Bangla SC stays HC verdict on military takeover Tuesday, August 30 2005 19:44 Hrs (IST) - World Time -
Dhaka:
Hours after Bangladesh High Court declared 'illegal' and 'void' the 1975 military takeover that killed the country's first President Sheikh Mujibur Rahman, the Supreme Court has stayed the landmark judgement and would hear the matter tomorrow, court sources said today (Aug 30, 2005).
Attorney General Mohammad Ali filed a leave to appeal at midnight last night to Chmaber Judge, Amirul Kabir, who stayed the High Court judgement, the official BSS news agency reported quoting the court sources.
A full bench of the Appelate Division would hear the matter tomorrow, it said.
High Court judges A B M Khairul Huq and ATM Fazle Kabir pronounced the judgment yesterday in a dispute over an abandoned property in a writ challenging the validity of a
martial regulation, incorporated in the country's fifth Constitutional amendment ratifying all Martial Law actions taken between August 15, 1975 and 1979.
"Taking over the powers of the Peoples Republic of Bangladesh with effect from the morning of 15th August 1975 by Khondoker Moshtaque Ahmed, the usurper, placing Bangladesh under Martial Law and his assumption of the office of the President of Bangladesh by Proclamation of 20-8-75 were, in clear violation of the Constitution and as such without lawful authority, and without jurisdiction," the judges said.
"Consequently all his subsequent actions as the President of Bangladesh were illegitimate and void," they added.
The 1975 takeover ousted the Awami League government of Rahman, Bangladesh's founder, who was assassinated along with most of his family members.
Referring to the takeover of the presidency by General Ziaur Rahman, who later founded the current ruling Bangladesh Nationalist Party (BNP), on April 21, 1977, the High Court
judges observed that it was also 'beyond the ambit of the Constitution and as such illegal.'
About the referendum of 1977 on General Zia's presidency during the Martial Law, the High Court bench termed it as 'unknown to the Constitution.'
The judges said "The violation of the Constitution was a grave legal wrong and remains so for all time to come. It cannot be legitimised."
However, the court observed that due to the necessity of the state, "Such a legal wrong can be condoned in certain circumstances" invoking the Doctrine of Necessity.
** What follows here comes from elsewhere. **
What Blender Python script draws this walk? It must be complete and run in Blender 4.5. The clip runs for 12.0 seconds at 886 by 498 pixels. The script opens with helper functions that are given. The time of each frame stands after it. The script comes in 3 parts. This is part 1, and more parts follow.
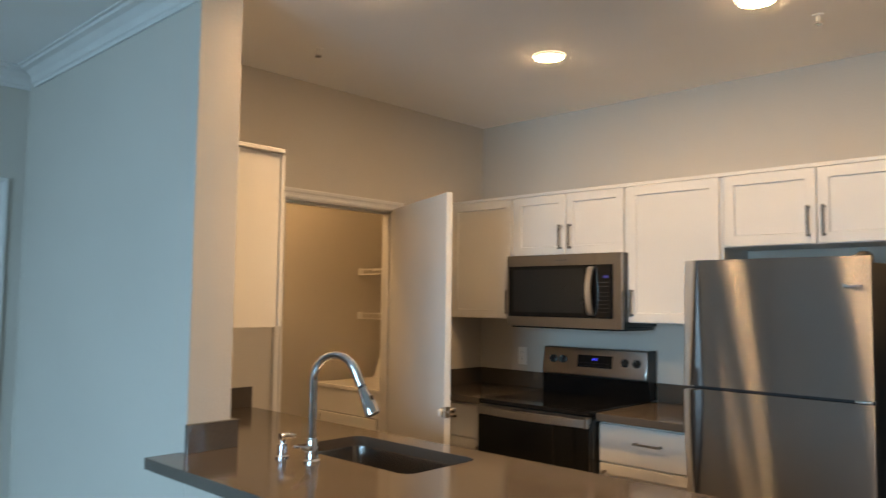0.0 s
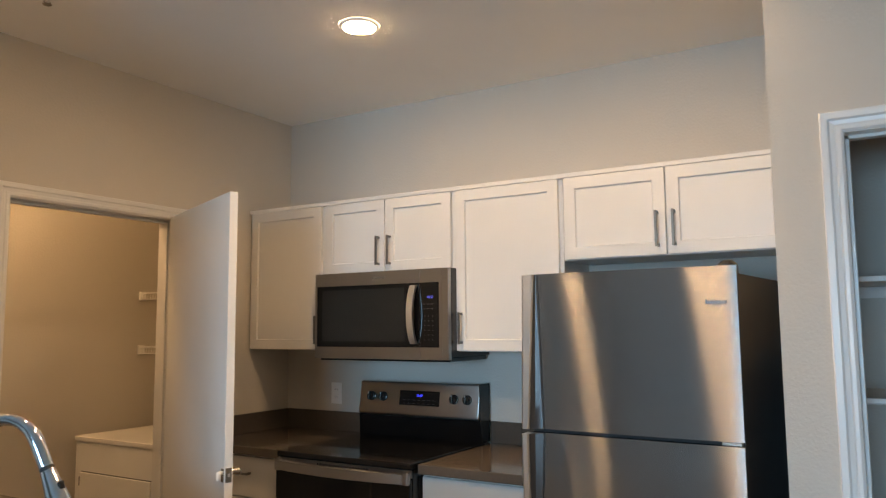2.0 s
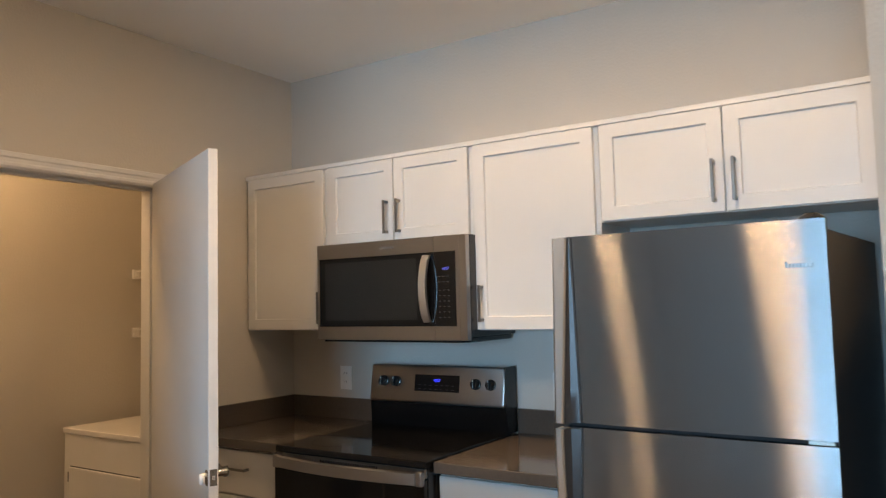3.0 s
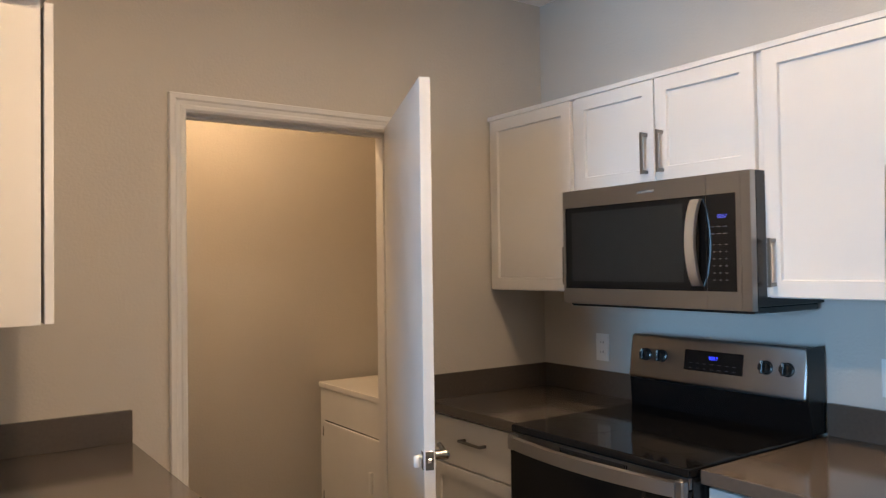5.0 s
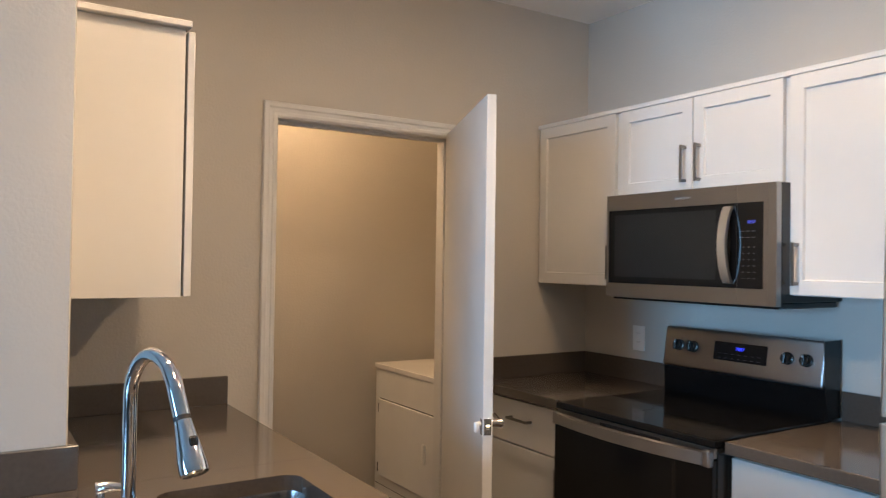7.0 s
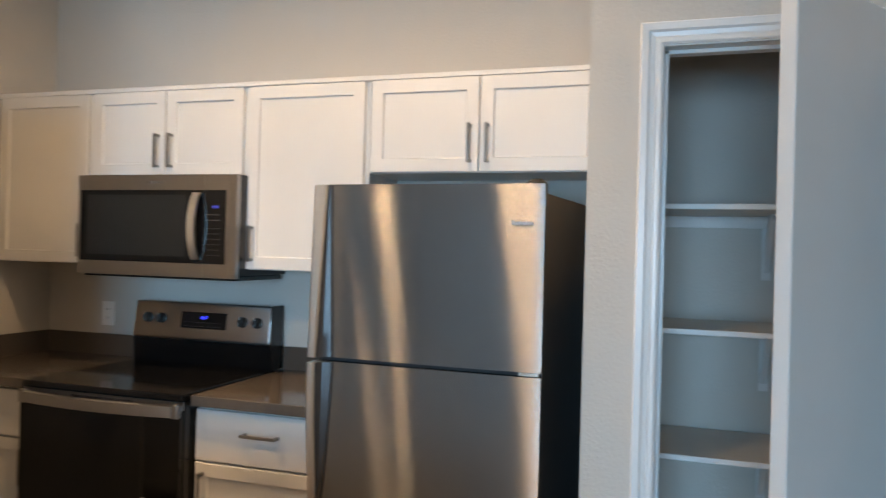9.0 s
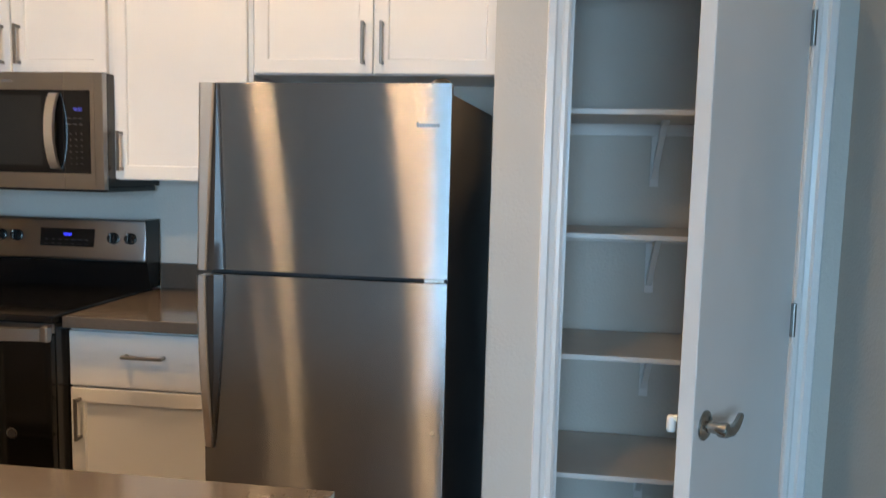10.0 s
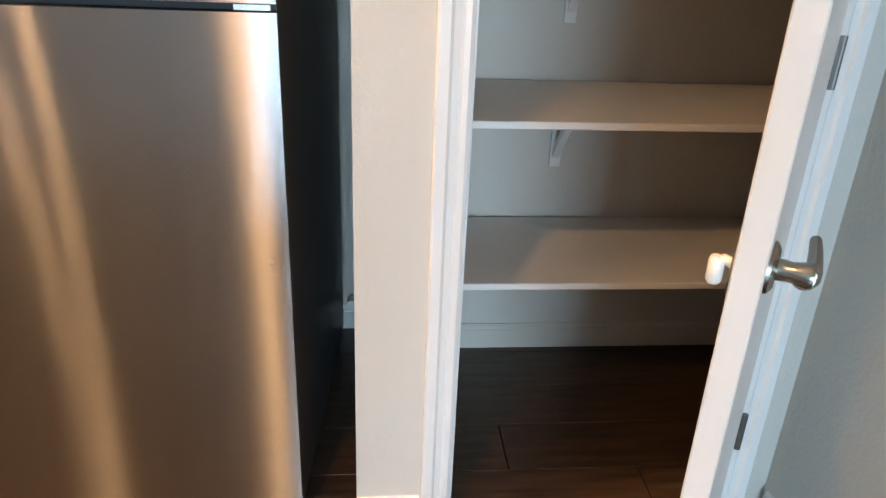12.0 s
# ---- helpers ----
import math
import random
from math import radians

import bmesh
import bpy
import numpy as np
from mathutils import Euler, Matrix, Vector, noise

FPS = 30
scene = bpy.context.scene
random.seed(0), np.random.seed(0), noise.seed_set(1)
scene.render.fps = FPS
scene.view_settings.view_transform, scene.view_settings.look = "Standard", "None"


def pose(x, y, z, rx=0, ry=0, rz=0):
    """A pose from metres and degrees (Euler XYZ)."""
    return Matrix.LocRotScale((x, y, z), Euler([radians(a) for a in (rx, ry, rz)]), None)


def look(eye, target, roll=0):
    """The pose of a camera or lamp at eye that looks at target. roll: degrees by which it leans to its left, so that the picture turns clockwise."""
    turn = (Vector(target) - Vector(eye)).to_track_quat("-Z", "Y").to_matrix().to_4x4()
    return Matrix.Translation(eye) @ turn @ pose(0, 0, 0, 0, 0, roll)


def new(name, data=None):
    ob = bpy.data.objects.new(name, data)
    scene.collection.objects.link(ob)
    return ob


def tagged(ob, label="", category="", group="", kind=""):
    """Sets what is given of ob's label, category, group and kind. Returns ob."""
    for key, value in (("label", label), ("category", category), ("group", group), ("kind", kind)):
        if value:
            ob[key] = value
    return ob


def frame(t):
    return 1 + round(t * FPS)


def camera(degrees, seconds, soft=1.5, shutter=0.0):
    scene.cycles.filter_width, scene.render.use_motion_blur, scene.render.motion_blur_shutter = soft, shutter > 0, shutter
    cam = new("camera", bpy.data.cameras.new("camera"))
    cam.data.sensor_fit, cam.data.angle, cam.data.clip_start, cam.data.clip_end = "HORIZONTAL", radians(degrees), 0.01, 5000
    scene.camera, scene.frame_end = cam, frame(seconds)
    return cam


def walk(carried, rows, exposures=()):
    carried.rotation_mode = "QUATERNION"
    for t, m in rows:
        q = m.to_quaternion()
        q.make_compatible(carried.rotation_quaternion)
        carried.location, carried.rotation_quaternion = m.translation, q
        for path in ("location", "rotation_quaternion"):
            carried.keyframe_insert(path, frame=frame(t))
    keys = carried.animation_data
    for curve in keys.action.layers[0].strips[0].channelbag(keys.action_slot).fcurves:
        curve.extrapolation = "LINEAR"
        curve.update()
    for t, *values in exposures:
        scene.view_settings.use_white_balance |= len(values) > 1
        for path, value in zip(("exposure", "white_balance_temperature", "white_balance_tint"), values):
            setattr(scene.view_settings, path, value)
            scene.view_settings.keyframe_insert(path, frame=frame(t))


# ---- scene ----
cam = camera(61.3, 12.0, soft=1.2, shutter=0.35)
PATH = [
    (0, (-0.053, 0.537, 1.483), (1.394, 1.91, 1.62), 0.7),
    (0.5, (-0.01, 0.597, 1.497), (1.614, 1.75, 1.683), 0.1),
    (1, (0.184, 0.665, 1.479), (1.861, 1.732, 1.7), 0.5),
    (1.5, (0.422, 0.725, 1.48), (2.095, 1.799, 1.697), 0.6),
    (2, (0.635, 0.885, 1.487), (2.337, 1.914, 1.694), -0.5),
    (2.5, (0.855, 0.989, 1.484), (2.555, 2.028, 1.664), -1.1),
    (4.5, (1.481, 1.343, 1.482), (2.815, 2.832, 1.539), -1.0),
    (5, (1.566, 1.346, 1.486), (2.709, 2.987, 1.529), -0.8),
    (5.5, (1.595, 1.348, 1.482), (2.672, 3.033, 1.514), -0.7),
    (6, (1.594, 1.328, 1.48), (2.581, 3.068, 1.486), -1.1),
    (6.5, (1.449, 1.253, 1.477), (2.453, 2.983, 1.496), -0.5),
    (8.5, (1.033, 0.803, 1.466), (2.723, 1.872, 1.492), 2.7),
    (9, (0.975, 0.927, 1.471), (2.879, 1.539, 1.476), 1.5),
    (9.5, (0.944, 1.014, 1.447), (2.915, 1.352, 1.412), 1.4),
    (10, (1.022, 1.052, 1.421), (2.996, 1.309, 1.223), 1.4),
    (10.5, (1.230, 1.080, 1.380), (3.190, 1.26, 1.022), 0.5),
    (11, (1.449, 1.110, 1.357), (3.380, 1.174, 0.838), 1.15),
    (11.5, (1.707, 1.145, 1.315), (3.547, 1.065, 0.535), 1.05),
    (12, (1.874, 1.160, 1.285), (3.676, 0.972, 0.434), 2.5),
]
EXPOSURES = [(0.0, -0.08, 8600, 13), (1.0, -0.07, 8350, 13), (2.5, -0.02, 7700, 12), (5.0, 0.18, 6600, 12), (6.5, 0.22, 6400, 11), (8.5, 0.15, 7250, 11), (10.0, 0.14, 7600, 12), (11.0, 0.48, 8300, 16), (12.0, 0.84, 9600, 22)]
walk(cam, [(t, look(eye, target, roll)) for t, eye, target, roll in PATH], EXPOSURES)
DAY_WATTS, DAY_COLOR = 215.0, (0.29, 0.61, 1.0)
LAMP_POWER, LAMP_G, LAMP_B = 202.0, 0.70, 0.425
BEAM_WATTS = 4.6
CLOSET_POWER = 122.0
PW = 0.615

# ---- world, daylight and exposure ----
world = bpy.data.worlds.new("sky_world")
scene.world = world
world.use_nodes = True
wn = world.node_tree
sky = wn.nodes.new("ShaderNodeTexSky")
sky.sky_type = "NISHITA"
sky.sun_disc = False
sky.sun_elevation = radians(38)
sky.sun_rotation = radians(120)
wn.links.new(sky.outputs[0], wn.nodes["Background"].inputs[0])
wn.nodes["Background"].inputs[1].default_value = 0.12

sun = new("sun", bpy.data.lights.new("sun", "SUN"))
sun.data.energy, sun.data.angle, sun.data.color = 2.0, radians(0.6), (1.0, 0.95, 0.88)
sun.matrix_world = look((6, 2, 8), (0, 0, 0))


def window_light(name, m, w, h, watts, color):
    """Stands in for the sky's light in a window's opening."""
    ob = new(name, bpy.data.lights.new(name, "AREA"))
    ob.data.shape, ob.data.size, ob.data.size_y = "RECTANGLE", w, h
    ob.data.energy, ob.data.color, ob.data.spread = watts, color, radians(118)
    ob.matrix_world = m
    return ob


window_light("window_daylight", look((-4.35, 1.25, 1.40), (0, 2.50, -1.0)), 2.55, 1.9, DAY_WATTS, DAY_COLOR)

# ---- building helpers ----
WORLD_OF = {}


def thing(name, label, category, at=(0, 0, 0), turn=0.0, group="", kind=""):
    """An Empty at the base of a thing; its parts hang under it."""
    ob = new(name)
    ob.empty_display_size = 0.1
    ob.matrix_basis = pose(*at, 0, 0, turn)
    WORLD_OF[ob] = ob.matrix_basis.copy()
    return tagged(ob, label, category, group, kind)


def part(name, bm, material, parent=None, label="", local=False, smooth=False):
    """Links a bmesh as one mesh under a thing or a part. Places are the world's unless local."""
    me = bpy.data.meshes.new(name)
    bmesh.ops.recalc_face_normals(bm, faces=bm.faces)
    bm.to_mesh(me)
    bm.free()
    if parent is not None and not local:
        me.transform(WORLD_OF[parent].inverted())
    for m in material if isinstance(material, (list, tuple)) else [material]:
        me.materials.append(m)
    if smooth:
        for p in me.polygons:
            p.use_smooth = True
        me.set_sharp_from_angle(angle=radians(35))
    ob = new(name, me)
    if parent is not None:
        ob.parent = parent
        WORLD_OF[ob] = WORLD_OF[parent]
    if label:
        ob["label"] = label
    return ob


def structure(name, bm, material, label, category):
    return tagged(part(name, bm, material), label, category, kind="structure")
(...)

The judgement was made over a writ filed by Muksudul Alam, Managing Director of Moon Cinema of Dhaka, who claimed his cinema hall back. It was declared 'abandoned property' in 1973.
Eminent jurists said the judgement was a landmark one and admirable as well as bold.
Gen Zia's wife, Prime Minister Khaleda Zia, now heads BNP and the party leads coalition government in Bangladesh. Gen Zia was assassinated in a coup in May 1981.